INPUT FOR THIS TASK -
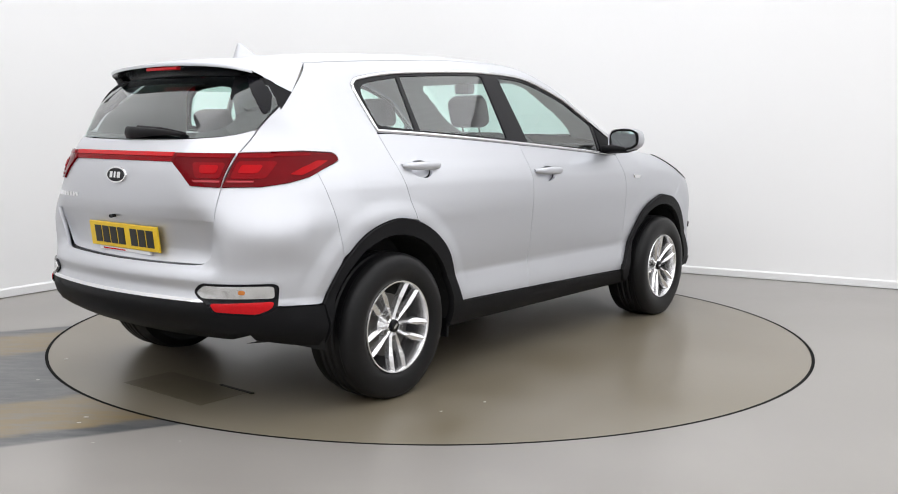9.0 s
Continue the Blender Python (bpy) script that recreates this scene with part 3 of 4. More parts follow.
def handle(parent, x0, x1, zc, s):
    n, V, F = 14, [], []
    bases = cast("side", [(x0 + (x1 - x0) * i / n, zc) for i in range(n + 1)])[:, 1]
    for i in range(n + 1):
        t = i / n
        x = x0 + (x1 - x0) * t
        base = float(bases[i])
        bow = 0.036 * (1 - (2 * t - 1) ** 6) + 0.004
        hz = 0.011 + 0.010 * (1 - abs(2 * t - 1) ** 3)
        for q in range(10):
            a = 2 * math.pi * q / 10
            V.append((x, (base + bow - 0.009 + 0.011 * math.cos(a)) * s, zc + hz * math.sin(a)))
    for i in range(n):
        for q in range(10):
            f = (i * 10 + q, i * 10 + (q + 1) % 10, i * 10 + 10 + (q + 1) % 10, i * 10 + 10 + q)
            F.append(f if s < 0 else f[::-1])
    F += [tuple(range(10)), tuple(n * 10 + q for q in range(10))]
    obj("door_handle", V, F, SILVER, parent, smooth=True)


for i, s in enumerate(BOTH):
    handle(front_door[i], -0.166, 0.103, 1.008, s)
    handle(rear_door[i], -1.205, -0.949, 1.056, s)
# Chrome teardrop trim on the front wing; it is no lamp.
bad = rounded([(0.955, 0.962), (1.048, 0.950), (1.02, 0.936), (0.965, 0.936)], 0.012)
panel("wing_trim", CAR, bad, "side", CHROME, "small chrome teardrop trim on the wing", sides=BOTH, off=0.008, gap=0, depth=0.010, step=0.015)

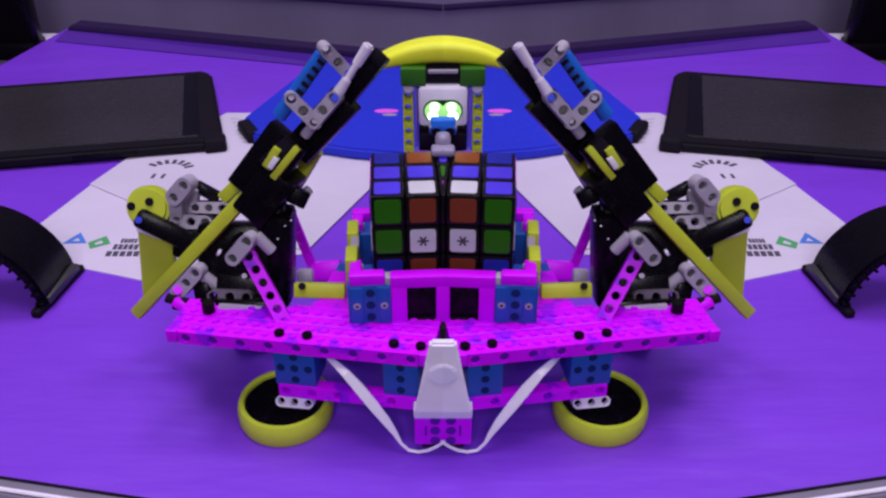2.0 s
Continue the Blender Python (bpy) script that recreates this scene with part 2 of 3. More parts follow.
def halve(ob, side, reach=1.0):
    """Cuts a thing's parts at the middle plane; parts that stay further off than reach are left whole."""
    for o in ob.children_recursive:
        if o.data:
            near = max((place_of(o) @ v.co).x * -side for v in o.data.vertices)
            if near < -reach:
                continue
            k = (side, o.data.materials[0].name)
            if k not in CUTS:
                CUTS[k] = cut_nodes(side, o.data.materials[0])
            o.modifiers.new("halved", "NODES").node_group = CUTS[k]


def half_pair(ob, reach=0.006):
    """A thing that the middle plane cuts, and its twin."""
    twin = pair(ob)
    halve(ob, -1, reach)
    halve(twin, 1, reach)
    return twin


# ---- the room and the table ----
def room():
    def half_and_half(name, pts, z0, z1, material, label, cat, bev=0.0):
        full = [(x, y) for x, y in pts] + [(-x, y) for x, y in reversed(pts) if x != 0]
        ob = part(name, prism(full, z0, z1, bev), material, None, label, False)
        return tagged(ob, label, cat, "", "structure")
    half_and_half("table", [(0, 290), (-250, 336), (-660, 416), (-640, 450), (-556, 1025), (-531, 1190), (0, 1056)], -22, 0, M_TABLE,
                  "violet table top with a smooth matt cover", "table")
    def strip(near, far):
        return [(0, near), (-250, near + 46), (-664, near + 126), (-664, far + 126), (-250, far + 46), (0, far)]
    half_and_half("trim", strip(278, 290.5), -30, 2, M_ALU, "grey edging along the table front", "trim", 0.8)
    half_and_half("trim", strip(280.6, 283.2), 2.4, 4.0, M_WHITE, "thin white line along the table front", "trim", 0.4)
    half_and_half("trim", strip(289.2, 290.8), 2.4, 3.0, M_DARK, "thin dark joint along the table cover", "trim")
    half_and_half("floor", [(0, -2500), (-3000, -2500), (-3000, 3000), (0, 3000)], -780, -750, M_FLOOR, "dark carpet floor of the hall", "floor")
    half_and_half("ceiling", [(0, -2500), (-3000, -2500), (-3000, 3000), (0, 3000)], 2100, 2140, M_CEIL, "plain pale ceiling", "ceiling")
    half_and_half("wall_back", [(0, 1130), (-900, 1350), (-3000, 1860), (-3000, 1920), (-900, 1410), (0, 1190)], -750, 2100, M_WALL,
                  "grey violet cloth partition behind the table", "wall")
    half_and_half("wall_front", [(0, -2500), (-3000, -2500), (-3000, -2440), (0, -2440)], -750, 2100, M_WALL, "grey violet hall wall", "wall")
    for s in (-1, 1):
        w = part("wall_side", block((s * 3000, 250, 675), (60, 5500, 2850), 0), M_WALL, None, "", False)
        tagged(w, "grey violet hall wall at the side", "wall", "", "structure")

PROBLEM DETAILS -
Give back all entries exactly. No pictures belong in the copy.

RESPONSE TO THE EXERCISE -
9.0 s
Continue the Blender Python (bpy) script that recreates this scene with part 3 of 4. More parts follow.
def handle(parent, x0, x1, zc, s):
    n, V, F = 14, [], []
    bases = cast("side", [(x0 + (x1 - x0) * i / n, zc) for i in range(n + 1)])[:, 1]
    for i in range(n + 1):
        t = i / n
        x = x0 + (x1 - x0) * t
        base = float(bases[i])
        bow = 0.036 * (1 - (2 * t - 1) ** 6) + 0.004
        hz = 0.011 + 0.010 * (1 - abs(2 * t - 1) ** 3)
        for q in range(10):
            a = 2 * math.pi * q / 10
            V.append((x, (base + bow - 0.009 + 0.011 * math.cos(a)) * s, zc + hz * math.sin(a)))
    for i in range(n):
        for q in range(10):
            f = (i * 10 + q, i * 10 + (q + 1) % 10, i * 10 + 10 + (q + 1) % 10, i * 10 + 10 + q)
            F.append(f if s < 0 else f[::-1])
    F += [tuple(range(10)), tuple(n * 10 + q for q in range(10))]
    obj("door_handle", V, F, SILVER, parent, smooth=True)


for i, s in enumerate(BOTH):
    handle(front_door[i], -0.166, 0.103, 1.008, s)
    handle(rear_door[i], -1.205, -0.949, 1.056, s)
# Chrome teardrop trim on the front wing; it is no lamp.
bad = rounded([(0.955, 0.962), (1.048, 0.950), (1.02, 0.936), (0.965, 0.936)], 0.012)
panel("wing_trim", CAR, bad, "side", CHROME, "small chrome teardrop trim on the wing", sides=BOTH, off=0.008, gap=0, depth=0.010, step=0.015)

2.0 s
Continue the Blender Python (bpy) script that recreates this scene with part 2 of 3. More parts follow.
def halve(ob, side, reach=1.0):
    """Cuts a thing's parts at the middle plane; parts that stay further off than reach are left whole."""
    for o in ob.children_recursive:
        if o.data:
            near = max((place_of(o) @ v.co).x * -side for v in o.data.vertices)
            if near < -reach:
                continue
            k = (side, o.data.materials[0].name)
            if k not in CUTS:
                CUTS[k] = cut_nodes(side, o.data.materials[0])
            o.modifiers.new("halved", "NODES").node_group = CUTS[k]


def half_pair(ob, reach=0.006):
    """A thing that the middle plane cuts, and its twin."""
    twin = pair(ob)
    halve(ob, -1, reach)
    halve(twin, 1, reach)
    return twin


# ---- the room and the table ----
def room():
    def half_and_half(name, pts, z0, z1, material, label, cat, bev=0.0):
        full = [(x, y) for x, y in pts] + [(-x, y) for x, y in reversed(pts) if x != 0]
        ob = part(name, prism(full, z0, z1, bev), material, None, label, False)
        return tagged(ob, label, cat, "", "structure")
    half_and_half("table", [(0, 290), (-250, 336), (-660, 416), (-640, 450), (-556, 1025), (-531, 1190), (0, 1056)], -22, 0, M_TABLE,
                  "violet table top with a smooth matt cover", "table")
    def strip(near, far):
        return [(0, near), (-250, near + 46), (-664, near + 126), (-664, far + 126), (-250, far + 46), (0, far)]
    half_and_half("trim", strip(278, 290.5), -30, 2, M_ALU, "grey edging along the table front", "trim", 0.8)
    half_and_half("trim", strip(280.6, 283.2), 2.4, 4.0, M_WHITE, "thin white line along the table front", "trim", 0.4)
    half_and_half("trim", strip(289.2, 290.8), 2.4, 3.0, M_DARK, "thin dark joint along the table cover", "trim")
    half_and_half("floor", [(0, -2500), (-3000, -2500), (-3000, 3000), (0, 3000)], -780, -750, M_FLOOR, "dark carpet floor of the hall", "floor")
    half_and_half("ceiling", [(0, -2500), (-3000, -2500), (-3000, 3000), (0, 3000)], 2100, 2140, M_CEIL, "plain pale ceiling", "ceiling")
    half_and_half("wall_back", [(0, 1130), (-900, 1350), (-3000, 1860), (-3000, 1920), (-900, 1410), (0, 1190)], -750, 2100, M_WALL,
                  "grey violet cloth partition behind the table", "wall")
    half_and_half("wall_front", [(0, -2500), (-3000, -2500), (-3000, -2440), (0, -2440)], -750, 2100, M_WALL, "grey violet hall wall", "wall")
    for s in (-1, 1):
        w = part("wall_side", block((s * 3000, 250, 675), (60, 5500, 2850), 0), M_WALL, None, "", False)
        tagged(w, "grey violet hall wall at the side", "wall", "", "structure")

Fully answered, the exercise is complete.